DATA EXTRACT
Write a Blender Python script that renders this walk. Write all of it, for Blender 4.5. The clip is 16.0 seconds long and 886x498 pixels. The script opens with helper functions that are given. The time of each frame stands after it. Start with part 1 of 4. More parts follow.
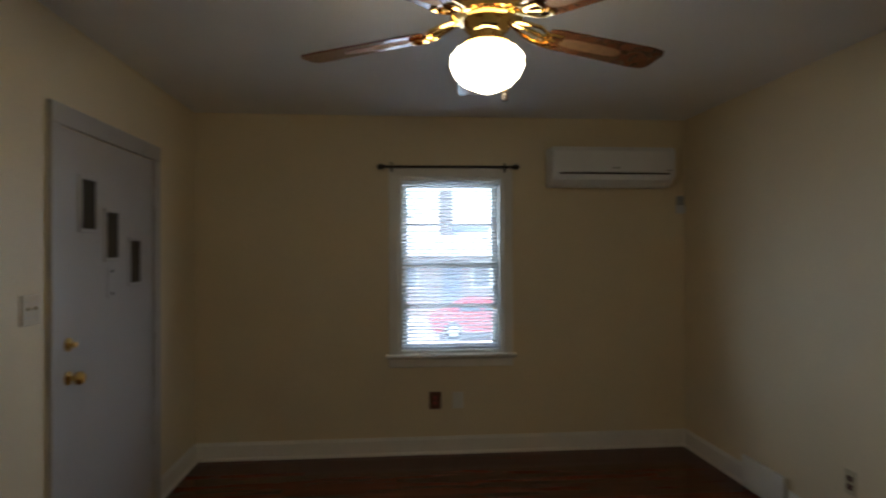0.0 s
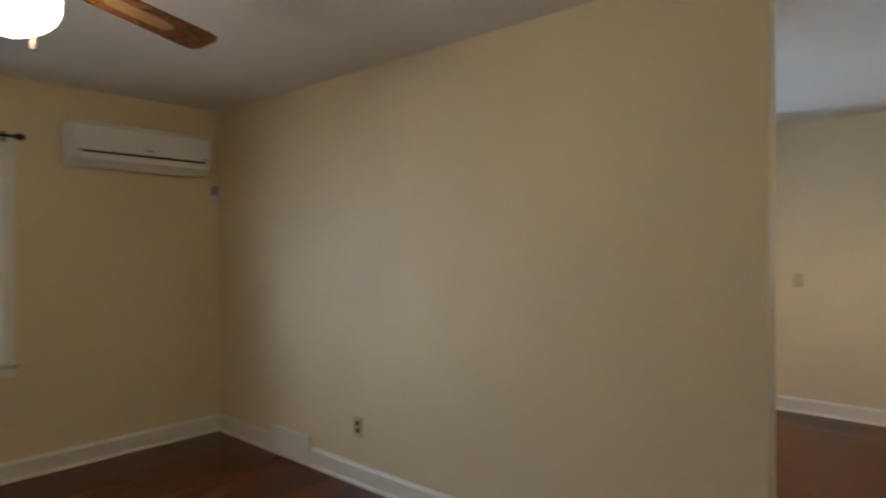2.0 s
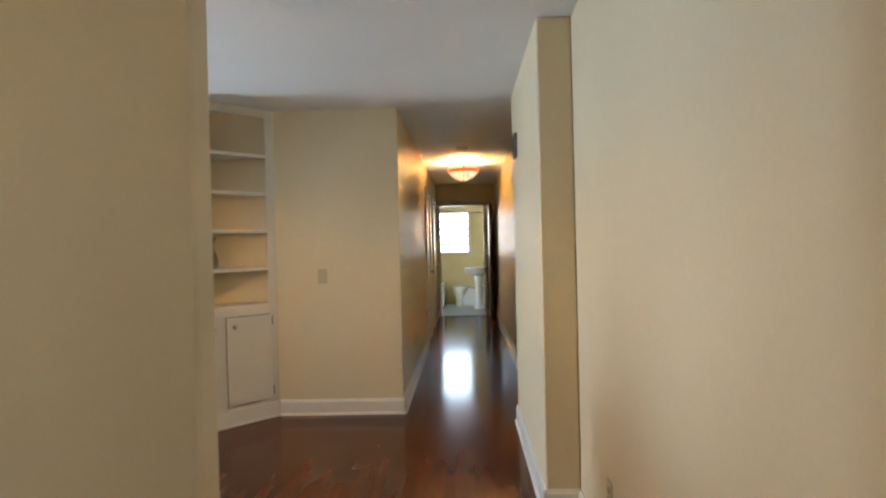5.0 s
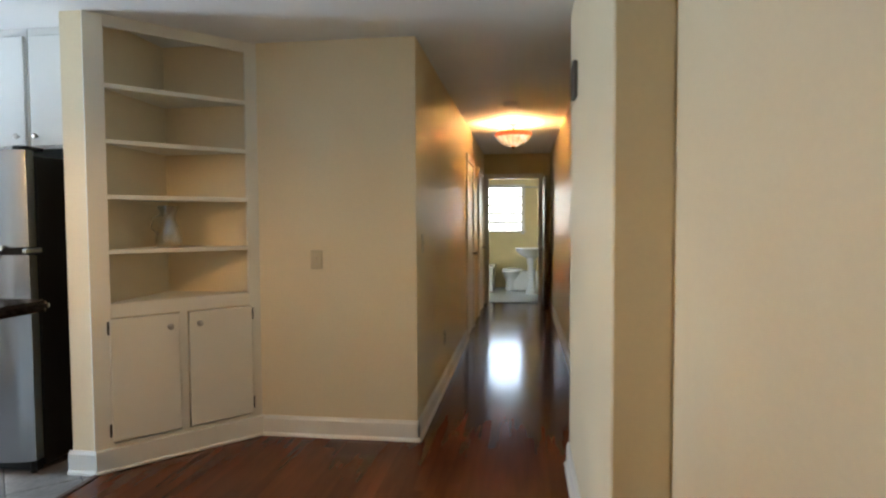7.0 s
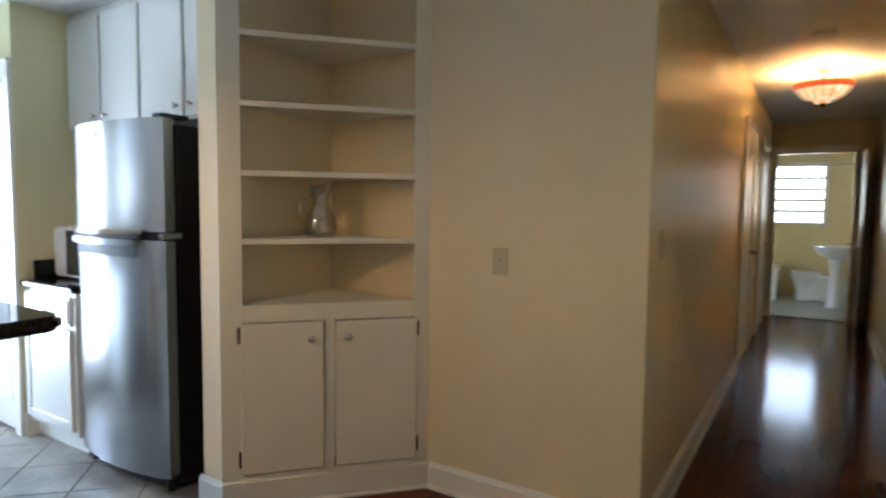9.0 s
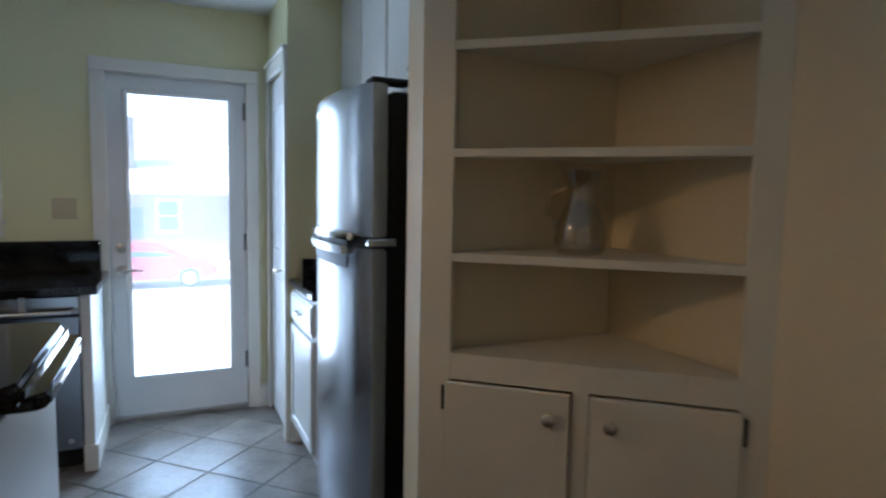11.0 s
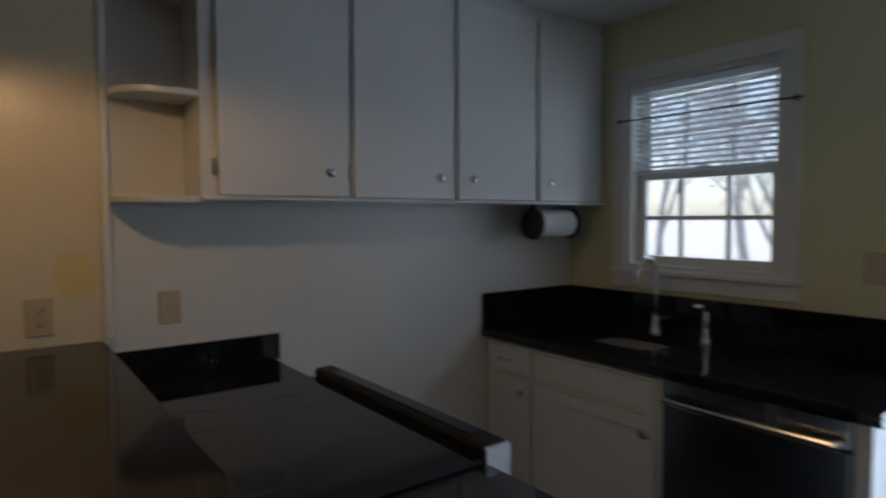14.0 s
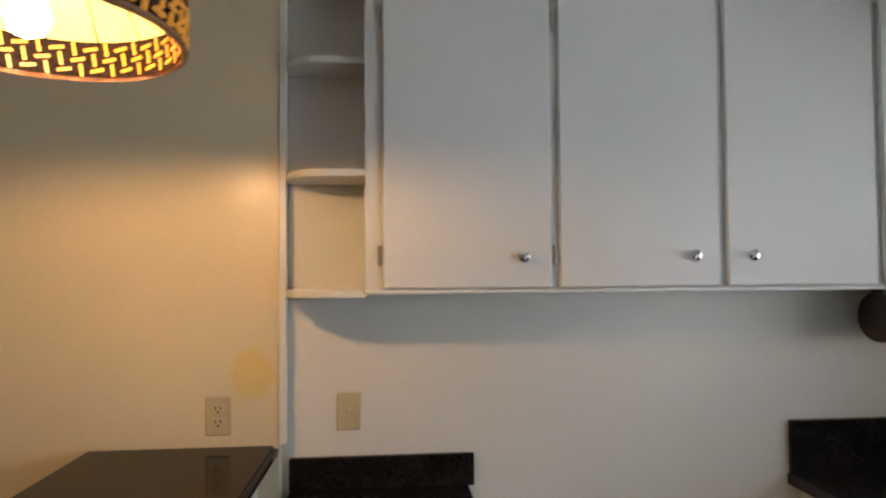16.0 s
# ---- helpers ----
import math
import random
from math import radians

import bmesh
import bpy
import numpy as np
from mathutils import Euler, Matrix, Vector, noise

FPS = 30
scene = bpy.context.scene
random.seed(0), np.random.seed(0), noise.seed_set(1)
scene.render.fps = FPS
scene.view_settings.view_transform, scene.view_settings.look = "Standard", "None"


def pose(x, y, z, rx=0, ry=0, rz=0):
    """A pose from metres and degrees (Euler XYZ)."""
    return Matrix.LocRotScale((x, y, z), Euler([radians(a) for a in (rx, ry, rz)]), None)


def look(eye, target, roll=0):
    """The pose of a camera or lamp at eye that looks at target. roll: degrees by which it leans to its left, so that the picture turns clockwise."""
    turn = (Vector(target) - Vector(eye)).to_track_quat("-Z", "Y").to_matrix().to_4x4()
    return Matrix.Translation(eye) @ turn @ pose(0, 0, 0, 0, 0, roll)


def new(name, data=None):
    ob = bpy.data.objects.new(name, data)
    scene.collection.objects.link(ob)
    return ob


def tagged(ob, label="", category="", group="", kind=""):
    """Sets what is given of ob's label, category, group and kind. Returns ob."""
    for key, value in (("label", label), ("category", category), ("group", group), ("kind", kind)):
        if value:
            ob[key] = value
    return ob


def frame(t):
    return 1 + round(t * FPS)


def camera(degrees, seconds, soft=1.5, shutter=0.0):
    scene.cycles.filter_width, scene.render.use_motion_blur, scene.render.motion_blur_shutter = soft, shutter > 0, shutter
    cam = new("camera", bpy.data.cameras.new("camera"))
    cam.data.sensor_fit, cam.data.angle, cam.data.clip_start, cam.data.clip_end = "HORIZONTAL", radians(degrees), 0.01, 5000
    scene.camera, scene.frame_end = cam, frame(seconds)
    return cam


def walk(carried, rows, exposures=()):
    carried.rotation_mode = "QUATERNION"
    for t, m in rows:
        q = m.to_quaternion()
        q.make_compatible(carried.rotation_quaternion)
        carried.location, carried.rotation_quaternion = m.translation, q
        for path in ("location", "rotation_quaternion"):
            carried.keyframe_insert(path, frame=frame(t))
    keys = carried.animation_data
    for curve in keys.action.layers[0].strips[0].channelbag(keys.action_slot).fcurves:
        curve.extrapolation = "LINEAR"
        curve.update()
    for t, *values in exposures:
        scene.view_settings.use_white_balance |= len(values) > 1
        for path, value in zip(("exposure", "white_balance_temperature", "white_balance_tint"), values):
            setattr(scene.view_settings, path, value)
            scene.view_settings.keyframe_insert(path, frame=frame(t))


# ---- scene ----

REQUEST
Output all of the data exactly as it stands, minus any images.

SOLUTION BELOW
Write a Blender Python script that renders this walk. Write all of it, for Blender 4.5. The clip is 16.0 seconds long and 886x498 pixels. The script opens with helper functions that are given. The time of each frame stands after it. Start with part 1 of 4. More parts follow.
0.0 s
2.0 s
5.0 s
7.0 s
9.0 s
11.0 s
14.0 s
16.0 s
# ---- helpers ----
import math
import random
from math import radians

import bmesh
import bpy
import numpy as np
from mathutils import Euler, Matrix, Vector, noise

FPS = 30
scene = bpy.context.scene
random.seed(0), np.random.seed(0), noise.seed_set(1)
scene.render.fps = FPS
scene.view_settings.view_transform, scene.view_settings.look = "Standard", "None"


def pose(x, y, z, rx=0, ry=0, rz=0):
    """A pose from metres and degrees (Euler XYZ)."""
    return Matrix.LocRotScale((x, y, z), Euler([radians(a) for a in (rx, ry, rz)]), None)


def look(eye, target, roll=0):
    """The pose of a camera or lamp at eye that looks at target. roll: degrees by which it leans to its left, so that the picture turns clockwise."""
    turn = (Vector(target) - Vector(eye)).to_track_quat("-Z", "Y").to_matrix().to_4x4()
    return Matrix.Translation(eye) @ turn @ pose(0, 0, 0, 0, 0, roll)


def new(name, data=None):
    ob = bpy.data.objects.new(name, data)
    scene.collection.objects.link(ob)
    return ob


def tagged(ob, label="", category="", group="", kind=""):
    """Sets what is given of ob's label, category, group and kind. Returns ob."""
    for key, value in (("label", label), ("category", category), ("group", group), ("kind", kind)):
        if value:
            ob[key] = value
    return ob


def frame(t):
    return 1 + round(t * FPS)


def camera(degrees, seconds, soft=1.5, shutter=0.0):
    scene.cycles.filter_width, scene.render.use_motion_blur, scene.render.motion_blur_shutter = soft, shutter > 0, shutter
    cam = new("camera", bpy.data.cameras.new("camera"))
    cam.data.sensor_fit, cam.data.angle, cam.data.clip_start, cam.data.clip_end = "HORIZONTAL", radians(degrees), 0.01, 5000
    scene.camera, scene.frame_end = cam, frame(seconds)
    return cam


def walk(carried, rows, exposures=()):
    carried.rotation_mode = "QUATERNION"
    for t, m in rows:
        q = m.to_quaternion()
        q.make_compatible(carried.rotation_quaternion)
        carried.location, carried.rotation_quaternion = m.translation, q
        for path in ("location", "rotation_quaternion"):
            carried.keyframe_insert(path, frame=frame(t))
    keys = carried.animation_data
    for curve in keys.action.layers[0].strips[0].channelbag(keys.action_slot).fcurves:
        curve.extrapolation = "LINEAR"
        curve.update()
    for t, *values in exposures:
        scene.view_settings.use_white_balance |= len(values) > 1
        for path, value in zip(("exposure", "white_balance_temperature", "white_balance_tint"), values):
            setattr(scene.view_settings, path, value)
            scene.view_settings.keyframe_insert(path, frame=frame(t))


# ---- scene ----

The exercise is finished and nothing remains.